非接触式のバイタルサイン検出システムを用いれば、ストレスを軽減しながら、NICUのみならず家庭内や自動車内など、さまざまな場所でヒトの健康状態を確認できるようなサービス提案につながると考えられる。例えば昨今、園児がバスの中に置き去りにされるという事案も発生しており、取り残された児童をレーダーによるセンシングによって高精度に検出する技術への期待も高まっている。
医療用レーダーで非接触での測定可能に、従来の呼吸・心拍計測に迫る精度
今回開発された医療用レーダーによるバイタルサイン・モニタリングシステムでは、高度な信号処理アルゴリズムにより、従来の呼吸と心拍計測に迫る精度でありながら、完全非接触での測定が可能だ。同システムでは、24GHzの非接触医療用レーダーと、呼吸信号と心拍信号を分離する非線形フィルタ、心拍データを抽出するテンプレートマッチング・アルゴリズム、脈動を時系列で推定する適応型ピーク検出アルゴリズムが採用されている。

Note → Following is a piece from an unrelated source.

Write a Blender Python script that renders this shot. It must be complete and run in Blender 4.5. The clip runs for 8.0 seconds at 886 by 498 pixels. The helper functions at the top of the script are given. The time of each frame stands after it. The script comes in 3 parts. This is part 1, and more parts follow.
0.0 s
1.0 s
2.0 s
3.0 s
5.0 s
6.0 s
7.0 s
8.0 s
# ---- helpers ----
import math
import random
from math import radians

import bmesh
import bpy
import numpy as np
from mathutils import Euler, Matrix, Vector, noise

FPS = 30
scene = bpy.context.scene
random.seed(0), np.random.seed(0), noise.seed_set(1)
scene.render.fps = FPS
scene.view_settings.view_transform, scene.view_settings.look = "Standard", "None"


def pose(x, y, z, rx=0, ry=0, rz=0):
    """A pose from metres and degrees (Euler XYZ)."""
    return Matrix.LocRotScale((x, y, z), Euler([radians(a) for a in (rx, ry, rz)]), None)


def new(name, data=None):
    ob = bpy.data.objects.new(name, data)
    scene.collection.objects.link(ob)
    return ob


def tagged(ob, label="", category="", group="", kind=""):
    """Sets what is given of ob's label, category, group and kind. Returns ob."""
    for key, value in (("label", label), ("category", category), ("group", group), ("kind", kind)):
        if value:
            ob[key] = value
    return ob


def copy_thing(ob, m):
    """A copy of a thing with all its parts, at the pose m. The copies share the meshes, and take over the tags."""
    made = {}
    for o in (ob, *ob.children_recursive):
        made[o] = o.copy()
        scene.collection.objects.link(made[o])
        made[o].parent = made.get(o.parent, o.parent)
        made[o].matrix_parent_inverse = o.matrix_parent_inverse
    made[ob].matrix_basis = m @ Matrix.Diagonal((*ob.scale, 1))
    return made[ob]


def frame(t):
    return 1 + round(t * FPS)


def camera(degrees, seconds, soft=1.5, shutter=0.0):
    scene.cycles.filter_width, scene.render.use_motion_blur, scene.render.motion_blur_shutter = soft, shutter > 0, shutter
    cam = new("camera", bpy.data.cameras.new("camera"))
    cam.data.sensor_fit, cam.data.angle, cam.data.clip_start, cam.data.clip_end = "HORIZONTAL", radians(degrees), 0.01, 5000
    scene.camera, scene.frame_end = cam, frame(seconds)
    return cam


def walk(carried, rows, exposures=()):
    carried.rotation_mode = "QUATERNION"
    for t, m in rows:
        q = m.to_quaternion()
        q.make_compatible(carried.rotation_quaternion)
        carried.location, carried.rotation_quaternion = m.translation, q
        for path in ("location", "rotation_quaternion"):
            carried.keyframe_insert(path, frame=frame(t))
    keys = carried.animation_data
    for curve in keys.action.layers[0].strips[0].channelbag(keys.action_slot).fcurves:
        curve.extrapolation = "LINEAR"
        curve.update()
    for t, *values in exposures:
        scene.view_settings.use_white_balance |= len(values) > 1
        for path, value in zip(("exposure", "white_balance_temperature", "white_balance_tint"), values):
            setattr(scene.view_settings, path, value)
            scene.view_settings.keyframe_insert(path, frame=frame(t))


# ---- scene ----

接触式センサと比較、相関係数RR0.83/HR0.96/IBI0.94と高い相関
臨床試験には、男性5人と女性4人(24±5歳)からなる9人の健康な被験者が参加。また実際のNICU環境では、新生児2人を含む3人の低年齢小児の臨床試験が行われた。その結果、従来の接触式センサと比較して、相関係数がRR(心拍数変動)、HR(心拍数)、およびIBI(心拍間隔)それぞれで、0.83、0.96、および0.94と高い相関を示した。
NICU向け見守り製品開発、自動車内での児童見守りシステムなどの試作検討を開始
研究グループは同システムについて、24GHzの非接触医療用レーダーと高度な信号処理アルゴリズムの組み合わせにより、高精度に小児の生体活動の見守りを行うことができるものとしている。この技術を応用すれば、医療、在宅ケアやモビリティなど、さまざまな分野での安全・健康管理や、医療福祉人材の人手不足解消に貢献することができるという。
電気通信大学発ベンチャー企業の株式会社Sun Labでは、同技術を用いたNICU向けの見守り製品開発や、自動車内での児童見守りシステムなどの試作検討を始めている。また、この技術を活用した医療機器やサービス、コンシューマ製品開発を共同で行う企業を募集しているとしている。